The entire cast of episode 1 of Remember was Asian and White people were never mentioned by any of the characters, so consequently, every conversation that occurred in episode 1 passed the race test. However, while episode 1 passed the race test, it did not pass the Bechdel or Russo test.

Women talked to each other a couple of times in episode 1, but because there was never even an instance where two or more named women talked to each other, the episode did not pass the Bechdel test. The episode did not pass the Russo test because there were no known LGBTI characters in episode 1.
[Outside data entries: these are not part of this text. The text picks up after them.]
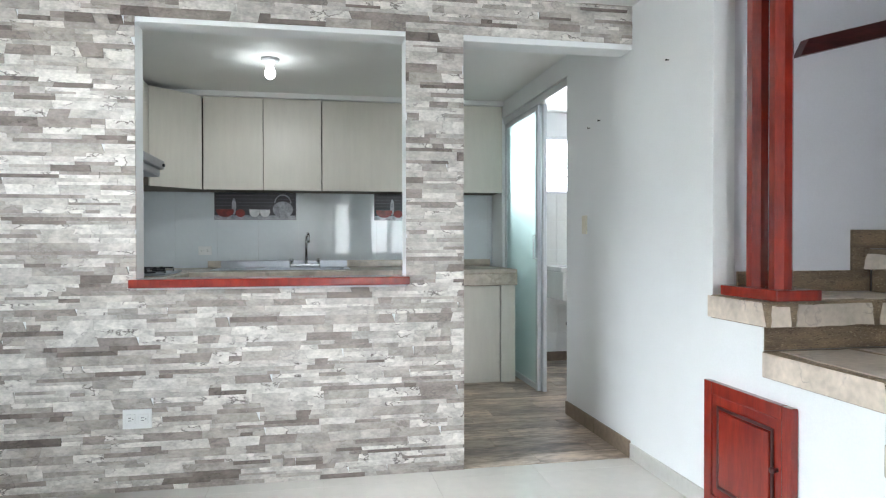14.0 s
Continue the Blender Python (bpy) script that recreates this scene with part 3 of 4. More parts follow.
def clad(o, u, n, x0, x1, z0, z1, step, mats, ratio=1.0, extra=True):
    """Stones over an upright rectangle, with a mortar bed behind them."""
    sub("mortar", slab(bmesh.new(), [Vector((x0, z0)), Vector((x1, z0)), Vector((x1, z1)), Vector((x0, z1))], o, u, UP, n, 0.0, 0.006), M_MORTAR, facing)
    cols, rows = max(1, round((x1 - x0) / step)), max(1, round((z1 - z0) / (step * ratio)))
    pts = [(x0 + (i + 0.5 + rnd.uniform(-0.35, 0.35)) * (x1 - x0) / cols, z0 + (j + 0.5 + rnd.uniform(-0.35, 0.35)) * (z1 - z0) / rows, rnd.uniform(0.0, 0.03)) for i in range(cols) for j in range(rows)]
    rect = [(x0, z0), (x1, z0), (x1, z1), (x0, z1)]
    pts = chips(rect, pts, rnd, 0.011, 0.7, 0.45 if extra else 0.15)
    paving(facing, rect, pts, o, u, UP, n, mats, rnd, 0.006, 0.013, 0.0016)


CLAD = (M_MARBLE, M_PINK, M_MARBLE, M_PITTED, M_ROSE)
clad(O, fu, fn, -0.011, S0, 0.497, 0.925, 0.10, CLAD, 1.1)
clad(O, fu, fn, S1, FW + 0.010, 0.497, 0.925, 0.075, CLAD, 1.1)
clad(O, fu, fn, -0.011, 0.20, 0.927, 1.012, 0.21, (M_MARBLE,), 0.45, False)
clad(O, fu, fn, 0.2005, FW + 0.010, 0.927, 1.02, 0.09, (M_MARBLE, M_MARBLE, M_PITTED, M_PINK), 1.0, False)
clad(O, fu, fn, -0.011, 0.20, 1.0125, 1.0208, 0.05, (M_PINK, M_MARBLE), 0.3, False)
clad(O, fu, fn, -0.011, FW + 0.010, 1.021, 1.05, 0.07, CLAD, 0.5)
clad(O, fu, fn, 0.0, S0, 0.06, 0.315, 0.07, (M_PINK, M_PITTED), 1.0)
clad(O, fu, fn, S1, FW, 0.06, 0.315, 0.07, (M_PINK, M_PITTED), 1.0)
side_u = (FL - Vector((0.772, FRONT + 0.004, 0))).normalized()
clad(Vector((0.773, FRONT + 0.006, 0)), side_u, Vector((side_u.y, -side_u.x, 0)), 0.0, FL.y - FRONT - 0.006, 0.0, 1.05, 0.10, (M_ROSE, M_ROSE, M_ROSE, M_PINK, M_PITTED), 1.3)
clad(Vector((0.006, FR.y + 0.0008, 0)), Vector((1, 0, 0)), Vector((0, 1, 0)), 0.0, FR.x - 0.01, 0.0, 1.05, 0.12, CLAD, 1.2)
# stone jambs inside the opening, then brick
jamb_o = FL + fu * (S1 - 0.0005)
clad(jamb_o - fn * 0.085, fn, -fu, 0.0, 0.085, 0.502, 0.923, 0.085, (M_MARBLE, M_PITTED), 1.3)
clad(FL + fu * (S0 + 0.0005) - fn * 0.085, fn, fu, 0.0, 0.085, 0.502, 0.923, 0.085, (M_MARBLE, M_PITTED), 1.3)
lining = part("firebox_lining", slab(bmesh.new(), [Vector((-0.338, 0.502)), Vector((-0.087, 0.502)), Vector((-0.087, 0.923)), Vector((-0.338, 0.923))], jamb_o, fn, UP, -fu, 0.0, 0.004), M_PALEJOINT, fire, "soot-stained brick lining with pale joints")
for row in range(6):
    z0 = 0.506 + row * 0.070
    x = -0.338 if row % 2 else -0.278
    while x < -0.10:
        x1 = min(x + 0.118, -0.089)
        sub("brick", slab(bmesh.new(), [Vector((max(x, -0.337), z0)), Vector((x1, z0)), Vector((x1, z0 + 0.060)), Vector((max(x, -0.337), z0 + 0.060))], jamb_o, fn, UP, -fu, 0.004, 0.012, 0.002), M_BRICK, lining)
        x = x1 + 0.011

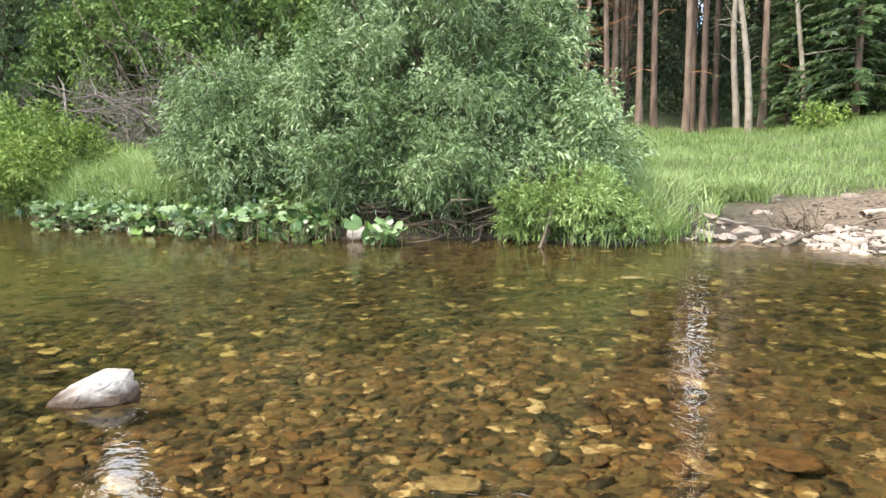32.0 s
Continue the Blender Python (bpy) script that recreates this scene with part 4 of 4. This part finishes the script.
def field_spots(n, x0, x1):
    out = []
    while len(out) < n:
        x = rng.uniform(x0, x1)
        y = rng.uniform(float(near_bank(x)), float(field_edge(x)))
        front = np.interp(y, [-7, -1.4, 0.2, 0.9, 1.7, 2.5, 3.3, 4.2], [-8, -5.0, -4.1, -3.55, -3.8, -3.8, -3.4, -3.6])
        edge = float(field_edge(x)) - y
        gap = noise.noise(Vector((x * 0.45, y * 0.7, 3.3)))
        thick = float(np.interp(x, [-90, -45, -19, -12, -9.9, -7.3, -5.8, -4.3], [14, 9, 7.0, 4.2, 2.7, 2.0, 1.8, 1.6])) - y
        if x < front and (gap > -0.2 - 0.02 * (-x) if thick > 0 else gap > 0.05 and rng.random() < 0.45):
            out.append((x, y))
    return out


for i, (x, y) in enumerate(field_spots(92, -8.5, -3.4)):
    butterbur(x, y, int(rng.integers(4, 7)), 400 + i, size=rng.uniform(0.75, 1.05), tall=rng.uniform(0.12, 0.32), spread=0.2, group="butterbur plants of the leaf field")
for x, y, n in ((-4.2, 3.35, 5), (-4.65, 3.3, 5), (-4.85, 3.75, 5), (-5.4, 3.75, 5), (-5.5, 4.1, 5), (-4.7, 4.0, 4), (-6.0, 4.0, 5), (-8.9, 5.3, 5), (-9.2, 5.6, 4), (-12.2, 5.9, 6), (-12.0, 6.2, 5), (-4.3, 3.85, 4), (-4.0, 3.5, 4), (-4.6, 3.6, 5), (-5.1, 3.9, 5), (-5.0, 3.2, 5), (-4.3, 3.0, 5), (-10.6, 5.1, 5), (-3.55, 0.87, 2), (-3.75, 1.1, 3), (-4.0, 1.45, 4), (-4.3, 1.25, 4), (-4.1, 0.75, 3), (-4.5, 0.6, 5), (-4.7, 1.0, 5), (-4.9, 0.3, 5), (-3.9, 1.75, 3), (-3.6, 2.0, 4), (-4.4, 1.9, 4), (-4.8, 1.6, 4), (-5.2, -0.3, 5), (-5.0, 0.0, 4), (-10.2, 4.9, 4), (-6.5, 2.5, 5), (-13.5, 7.0, 6), (-9.9, 5.7, 3), (-14.8, 7.4, 5), (-11.4, 6.0, 4)):
    butterbur(x, y, n, int(531 - 10 * x + y), size=0.9, tall=0.26, spread=0.2, group="butterbur plants of the leaf field")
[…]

*The Bechdel test entails three requirements:
1. It has to have at least two (named) women in it
2. Who talk to each other
3. About something besides a man

**The Vito Russo test entails three requirements:
1. The show contains a character that is identifiably lesbian, gay, bisexual, intersex and/or transgender
2. The character must not be solely or predominately defined by her sexual orientation, gender identity and/or as being intersex
3.The character must be tied into the plot in such a way that her removal would have a significant effect

***The race or people of color (POC) test has three requirements:
1. It has two people of color in it
2. Who talk to each other
3. About something other than a White person

****Just because a show passes the Bechdel, Russo and race test does not mean that it is not sexist, heterosexist, racist and/or cissexist, etc. The Bechdel, Russo and race test is only a bare minimum qualifier for the representation of LGBTI individuals, women and people of color in television. The failure to pass these tests also does not identify whether the central character was a woman, a person of color or a LGBTQI individual and it does not dictate the quality of the show.